Yes you can recycle the RG with CIFS share on and then extend the first RG with the recycled five disks. You don't need to delete the server, just the datastore. I would also suggest creating new VMFS datastore on the extended pool and then moving data from current datastore to the new datastore to get the benefit of all 10 spindles. VMFS volume that you have now is still going to be on one RG after the extension. 

@henriwithani

313 Posts

January 17th, 2012 12:00

Henri hit an expert level point that's worth repeating:

The VNXe's volume manager will stripe across available drives at creation. Since this process will add 5 more drives we want to take advantage of, you'll want to made a new datastore and migrate the data over. There is no dynamic restriping which is important to keep in mind as you plan out capacity consumption.

Keep the questions coming.

@mjbrender

26 Posts

January 17th, 2012 13:00

Understood.  Thanks both of you for pointing that out, it's something I definitely would have overlooked.  Is there any way to tell what drives the volume is striped across?

I deleted my shared folder data store, recycled the disks, added them to the remaining pool.  I created the new volume and upgraded it to VMFS 5.  Changed the multipathing from fixed to RR on each host.

So far, so good.  Now for the fun part, moving things over... unfortunately I only have essentials plus, so no storage vmotion for me.

Once I get that done, I'll delete my now empty volume, recycle, and create my shared folder datastore again.

I'm assuming when I delete my old VMFS volume from the VNXe it will remove it from vCenter as well, or is this a more manual process?

Did I miss anything?

Thanks again for your help,

Dave

75 Posts

January 17th, 2012 13:00

Did you use the eval period on the ESX already?

Deleting the datastore from VNXe removes it from ESX but you might still need to manually rescan all datastores on ESX.

@henriwithani

92 Posts

January 18th, 2012 17:00

Hey Henri,  what is the best way to grab stats from my VNXe?  I use NFS shares for my VM storage on the VNXe.  I really need some insight into how my VNXe is performing.  Thanks and I will see you at the next Atlanta VMUG!  :-)

26 Posts

January 19th, 2012 14:00

I didn't use the storage vmotion eval, but since I'm almost done moving things over I'll save that for a real emergency :-)

I moved everything over to the new volume except my vcenter appliance.  Been busy with other things the last few days (its more of a side project that I'm working on when I have a few minutes here and there).

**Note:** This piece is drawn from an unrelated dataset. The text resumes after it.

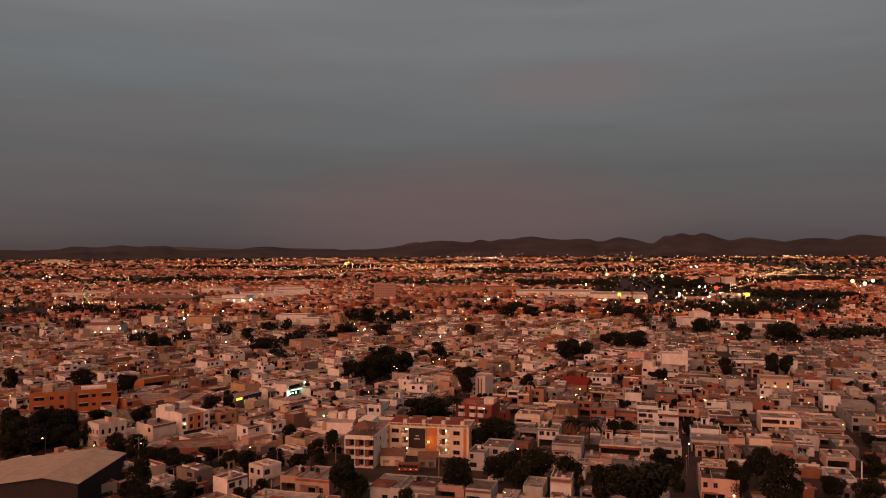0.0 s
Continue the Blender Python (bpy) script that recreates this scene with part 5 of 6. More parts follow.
def warehouse():
    """A broad hall with one long roof slope, and a shorter slope beyond its ridge."""
    ob = thing("warehouse", "long low warehouse with a pale sheet-metal pitched roof", "warehouse")
    xl, xr, xe = -27.0, 0.0, 8.3          # far eave, ridge, near eave
    ya, yb, yc = -1.0, -1.0, 24.5        # front end, front end of the short slope, back end
    zl, zr, ze = 4.6, 8.5, 7.1
    # The walls' dark colour carries the shade below the roof.
    s = Shape()
    for q in (((xl, ya, 0), (xr, ya, 0), (xr, ya, zr - 0.2), (xl, ya, zl - 0.2)), ((xr, ya, 0), (xr, yb, 0), (xr, yb, zr - 0.2), (xr, ya, zr - 0.2)),
              ((xr, yb, 0), (xe - 0.5, yb, 0), (xe - 0.5, yb, ze - 0.2), (xr, yb, zr - 0.2)), ((xe - 0.5, yb, 0), (xe - 0.5, yc, 0), (xe - 0.5, yc, ze - 0.2), (xe - 0.5, yb, ze - 0.2)),
              ((xe - 0.5, yc, 0), (xl, yc, 0), (xl, yc, zl - 0.2), (xr, yc, zr - 0.2), (xe - 0.5, yc, ze - 0.2)), ((xl, yc, 0), (xl, ya, 0), (xl, ya, zl - 0.2), (xl, yc, zl - 0.2))):
        s.face(q, "dark")
    part("wall", s, ob, "closed wall with its shade put into a dark colour")
    def slope(name, x0, x1, y0, y1, z0, z1, n):
        """Roof sheets side by side, each a little lapped."""
        for i in range(n):
            r = Shape()
            a, b = y0 + (y1 - y0) * i / n, y0 + (y1 - y0) * (i + 1) / n
            t = 0.0 if i % 2 else 0.03
            r.face(((x0, a, z0 + t), (x1, a, z1 + t), (x1, b, z1 + t), (x0, b, z0 + t)), "sheet")
            r.face(((x0, a, z0 + t - 0.15), (x0, b, z0 + t - 0.15), (x1, b, z1 + t - 0.15), (x1, a, z1 + t - 0.15)), "sheet")
            r.face(((x0, a, z0 + t - 0.15), (x1, a, z1 + t - 0.15), (x1, a, z1 + t), (x0, a, z0 + t)), "sheet")
            r.face(((x1, a, z1 + t - 0.15), (x1, b, z1 + t - 0.15), (x1, b, z1 + t), (x1, a, z1 + t)), "sheet")
            part(name, r, ob)
    slope("roof_sheet", xl - 0.6, xr, ya - 0.6, yc + 0.6, zl, zr, 14)
    slope("roof_sheet", xr, xe, yb - 0.6, yc + 0.6, zr, ze, 7)
    ob.matrix_basis = pose(-118.6, 161.5, 0, 0, 0, 9)
    claim_rect(-130, 158, 9, 38, 26)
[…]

Hopefully I'll get it moved over and clear out the old volume this weekend.

Dave

75 Posts

January 19th, 2012 14:00

VNXe actually has lots of hidden statistics that are not presented through Unisphere. I wrote a post "Hidden VNXe performance statistics" where I described how you can get those hidden statistics to readable format:

VNXe_rweq.jpg

@henriwithani

14 Posts

January 19th, 2012 15:00

Matt,

The VNXe's volume manager will stripe across available drives at creation. Since this process will add 5 more drives we want to take advantage of, you'll want to made a new datastore and migrate the data over. There is no dynamic restriping which is important to keep in mind as you plan out capacity consumption.

Is this true for VNX as well? Or does VNX have a dynamic restriping procedure for existing LUNs when expanding storage pools?